On Wed, Jun 8, 2016 at 3:41 PM, Pantelis Antoniou
<pantelis.antoniou@...sulko.com> wrote:

> Devices that use interrupts usually convert the GPIO to an interrupt and use it.
> Since the xlat op will return the real GPIO spec the interrupt conversion will work.
>
> Bare interrupt lines are sort-of out of fashion nowadays I think. I’m eager to be
> proven wrong though with a recent portable expansion board that uses them.
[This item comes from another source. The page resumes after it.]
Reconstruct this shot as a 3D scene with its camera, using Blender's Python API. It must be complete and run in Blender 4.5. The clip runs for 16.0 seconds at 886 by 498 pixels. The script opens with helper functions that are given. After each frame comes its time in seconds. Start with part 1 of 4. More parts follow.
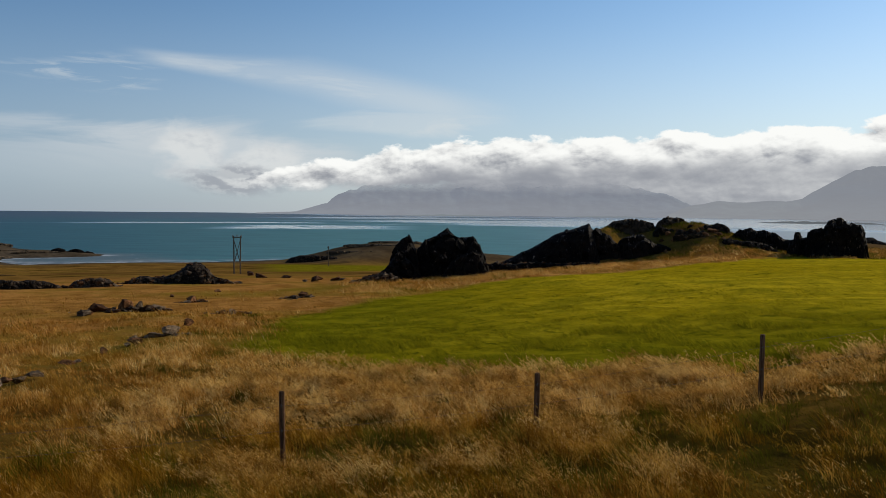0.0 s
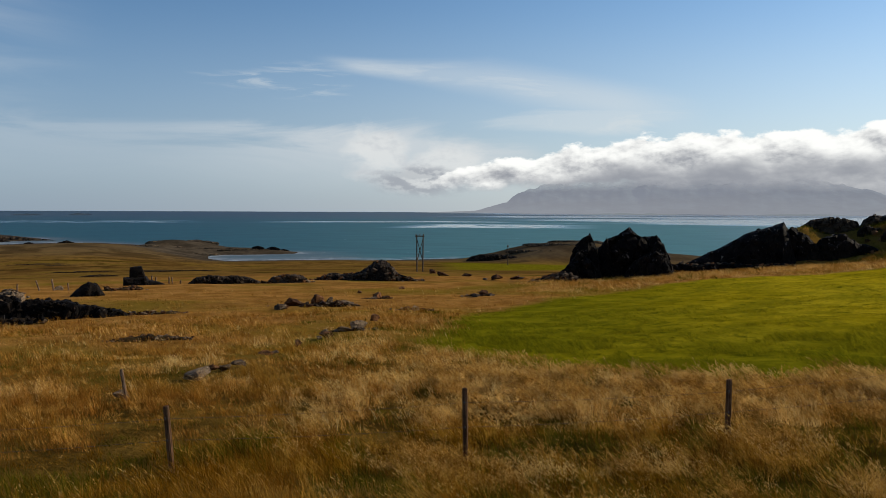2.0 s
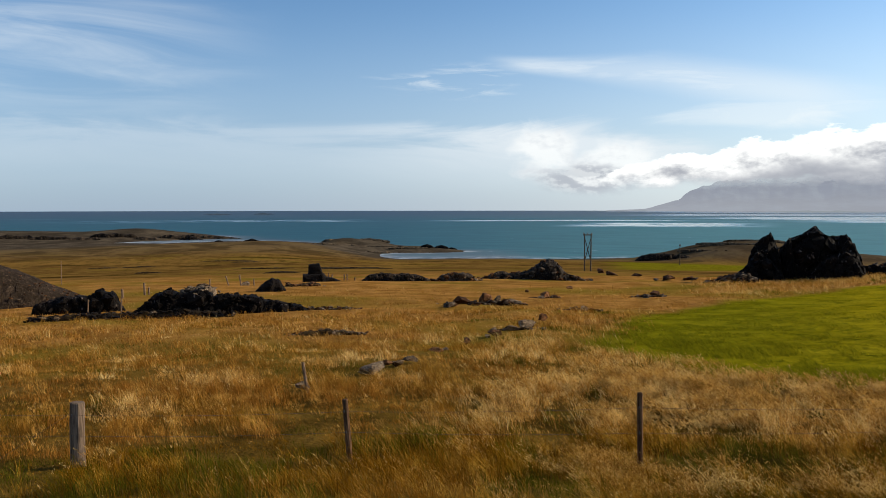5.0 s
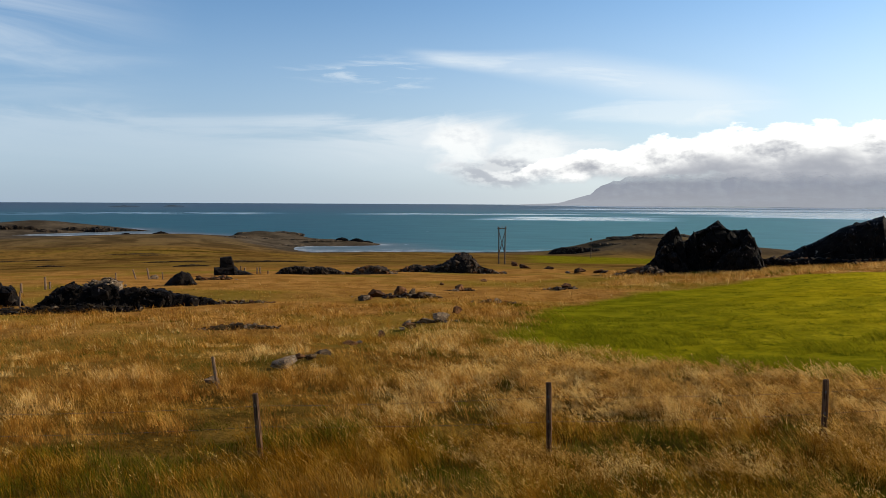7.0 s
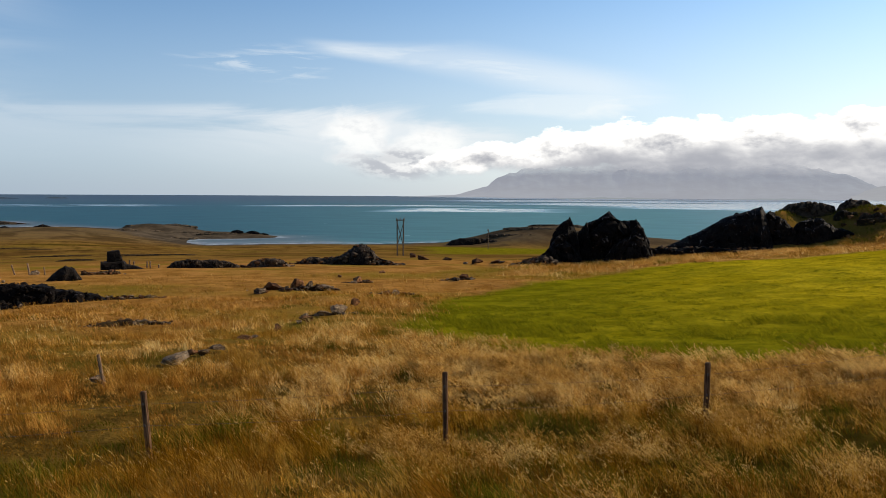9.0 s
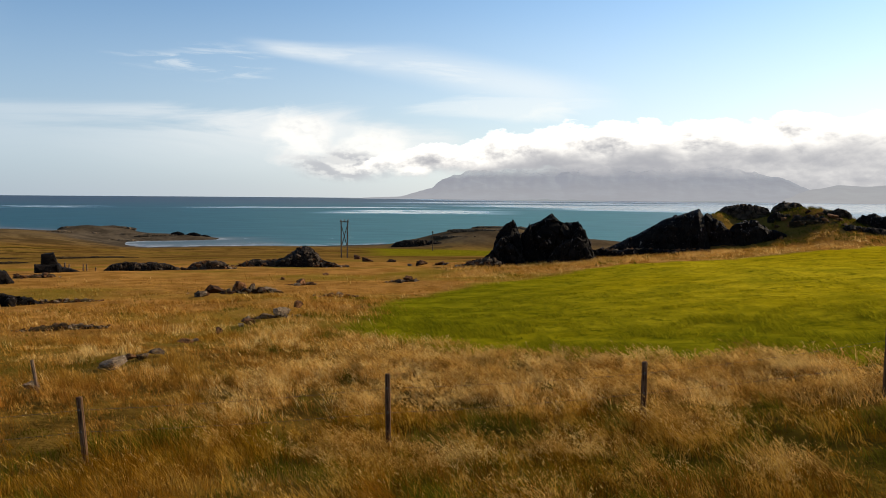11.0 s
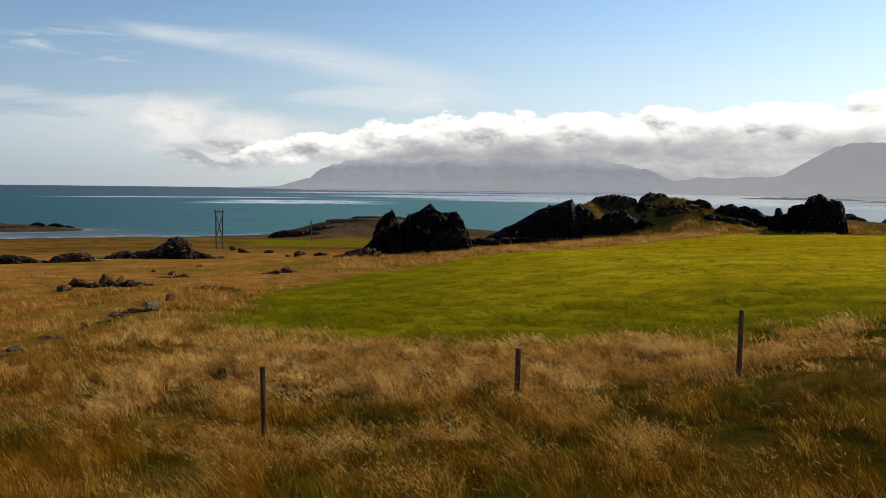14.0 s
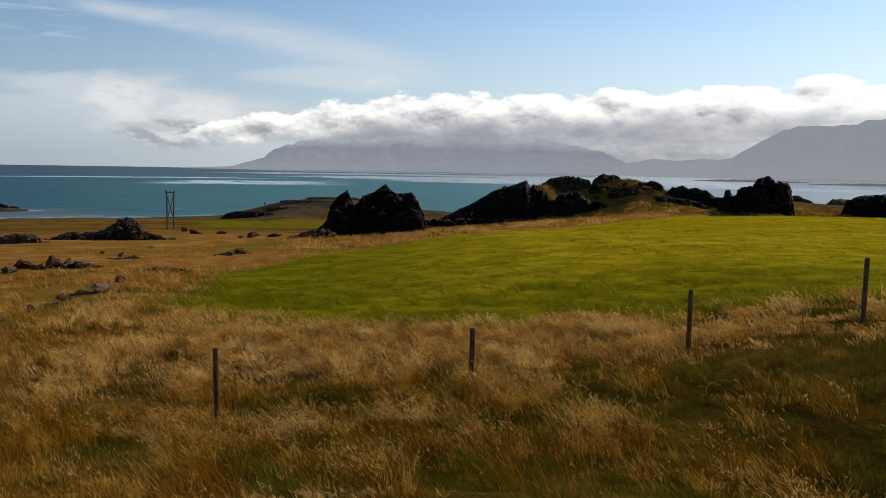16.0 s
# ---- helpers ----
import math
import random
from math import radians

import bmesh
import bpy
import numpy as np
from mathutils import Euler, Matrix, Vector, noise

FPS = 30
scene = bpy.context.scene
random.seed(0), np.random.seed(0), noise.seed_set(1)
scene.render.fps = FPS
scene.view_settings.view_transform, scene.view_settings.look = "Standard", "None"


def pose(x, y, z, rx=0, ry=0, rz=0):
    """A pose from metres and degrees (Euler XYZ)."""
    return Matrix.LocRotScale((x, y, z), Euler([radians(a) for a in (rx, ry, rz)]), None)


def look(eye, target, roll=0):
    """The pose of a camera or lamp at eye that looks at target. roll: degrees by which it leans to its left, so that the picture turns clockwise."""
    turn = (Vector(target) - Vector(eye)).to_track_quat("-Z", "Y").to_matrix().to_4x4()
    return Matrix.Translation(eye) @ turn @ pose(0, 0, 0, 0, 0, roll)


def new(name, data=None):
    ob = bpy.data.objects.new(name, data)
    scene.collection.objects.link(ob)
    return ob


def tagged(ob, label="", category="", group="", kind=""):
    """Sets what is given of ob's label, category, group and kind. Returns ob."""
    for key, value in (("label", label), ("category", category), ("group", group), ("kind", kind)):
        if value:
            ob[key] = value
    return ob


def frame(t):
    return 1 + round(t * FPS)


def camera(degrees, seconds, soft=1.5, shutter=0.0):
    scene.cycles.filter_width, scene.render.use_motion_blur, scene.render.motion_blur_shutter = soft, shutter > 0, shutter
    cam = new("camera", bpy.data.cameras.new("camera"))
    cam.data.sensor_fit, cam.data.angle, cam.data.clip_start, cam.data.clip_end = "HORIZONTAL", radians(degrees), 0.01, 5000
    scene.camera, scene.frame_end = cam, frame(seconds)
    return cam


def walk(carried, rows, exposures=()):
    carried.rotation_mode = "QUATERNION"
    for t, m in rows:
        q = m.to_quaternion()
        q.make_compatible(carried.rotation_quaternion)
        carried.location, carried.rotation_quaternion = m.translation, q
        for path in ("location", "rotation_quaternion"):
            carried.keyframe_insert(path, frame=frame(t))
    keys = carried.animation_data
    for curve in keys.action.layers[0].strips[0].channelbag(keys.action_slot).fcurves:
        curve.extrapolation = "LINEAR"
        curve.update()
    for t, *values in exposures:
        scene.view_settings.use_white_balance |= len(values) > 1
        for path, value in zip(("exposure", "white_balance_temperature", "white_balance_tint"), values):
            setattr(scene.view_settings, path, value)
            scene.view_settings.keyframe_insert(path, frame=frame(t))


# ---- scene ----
cam = camera(55.58, 16.0, soft=0.85)
# seconds, eye (metres, from the first standpoint), yaw, pitch, roll
PATH = [
    (0.0, 0.003, -0.014, -0.001, 0.00, -2.63, -0.56),
    (0.5, -0.022, -0.062, 0.007, 2.95, -2.49, -0.44),
    (1.0, -0.041, -0.038, 0.009, 7.14, -2.31, -0.32),
    (1.5, -0.049, 0.003, 0.001, 10.17, -2.71, -0.25),
    (2.0, -0.054, 0.030, -0.004, 12.17, -2.78, -0.27),
    (2.5, -0.096, 0.116, -0.011, 15.01, -3.11, -0.22),
    (3.0, -0.113, 0.054, -0.011, 17.87, -2.91, 0.01),
    (3.5, -0.118, 0.056, 0.000, 19.84, -2.69, -0.17),
    (4.0, -0.144, 0.061, 0.011, 21.99, -2.78, 0.43),
    (4.2, -0.145, 0.058, 0.012, 22.60, -2.78, 0.35),
    (5.25, -0.150, 0.064, 0.009, 23.50, -2.90, 0.05),
    (6.3, -0.120, 0.072, 0.004, 20.89, -3.05, -0.32),
    (6.5, -0.115, 0.070, 0.003, 20.15, -3.16, -0.37),
    (7.0, -0.097, 0.054, -0.001, 17.75, -3.33, -0.33),
    (7.5, -0.094, 0.059, -0.002, 16.39, -3.78, -0.32),
    (8.0, -0.090, 0.064, -0.003, 15.47, -3.42, -0.53),
    (8.5, -0.078, 0.072, -0.007, 13.26, -3.50, -0.68),
    (9.0, -0.061, 0.090, -0.011, 10.84, -3.86, -0.34),
    (9.2, -0.056, 0.086, -0.010, 10.32, -3.90, -0.30),
    (10.25, -0.030, 0.045, -0.002, 8.50, -3.85, -0.42),
    (11.3, -0.010, 0.008, 0.005, 6.10, -3.70, -0.55),
    (11.5, -0.007, 0.001, 0.006, 5.35, -3.78, -0.60),
    (12.0, -0.016, -0.015, 0.004, 4.57, -3.85, -0.77),
    (12.5, -0.006, -0.015, 0.008, 3.89, -4.03, -0.85),
    (13.0, -0.008, -0.007, 0.006, 2.32, -4.10, -0.56),
    (13.5, 0.022, 0.006, 0.005, 0.40, -3.89, -0.30),
    (14.0, 0.032, 0.002, 0.008, -1.12, -4.31, -0.73),
    (14.5, 0.029, -0.006, 0.002, -1.64, -4.00, -0.81),
    (15.0, 0.032, -0.011, 0.008, -2.88, -4.33, -1.12),
    (15.5, 0.042, -0.007, 0.000, -3.39, -4.49, -1.12),
    (16.0, 0.042, -0.004, -0.003, -4.16, -5.55, -0.96),
]
walk(cam, [(t, pose(x, y, 24.0 + z, 90 + pitch, roll, yaw)) for t, x, y, z, yaw, pitch, roll in PATH],
     exposures=[(0.0, -0.38, 6530, 8.3), (1.0, -0.36, 6530, 8.3), (1.5, -0.31, 6530, 8.3), (2.5, -0.31, 6530, 8.3), (3.0, -0.3, 6530, 8.3), (3.5, -0.08, 6530, 8.3), (4.0, 0.06, 6530, 8.3), (6.5, 0.11, 6580, 8.6),
                (8.0, 0.1, 6660, 9), (9.0, 0.14, 6750, 10), (11.5, 0.19, 7000, 10), (12.5, 0.0, 6950, 10), (13.5, -0.03, 6900, 10), (14.5, -0.15, 6800, 10), (16.0, -0.25, 6550, 10)])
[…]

No. We have established since several years back that gpiochip and interrupt
chip use cases are orthogonal, and there is absolutely *NO* requirement that
a consumer call .to_irq() on a GPIO line before using it as an interrupt, if the
driver exposes an interrupt chip.

It is true that external interrupt lines are out-of-fashion and usually replaced
with GPIOs that can trigger IRQs. However the latter have two interfaces
independent of each other.

A practical usecase is the SMSC911x ethernet drivers that have their IRQ
wired to both external interrupt lines and GPIO lines used as IRQ in different
use cases. It should not need to know whether the interrupt provider is a
"real" IRQ line or a GPIO line providing an IRQ. It just wants "some IRQ",
and this should be hidden from the driver and the hardware's DT bindings.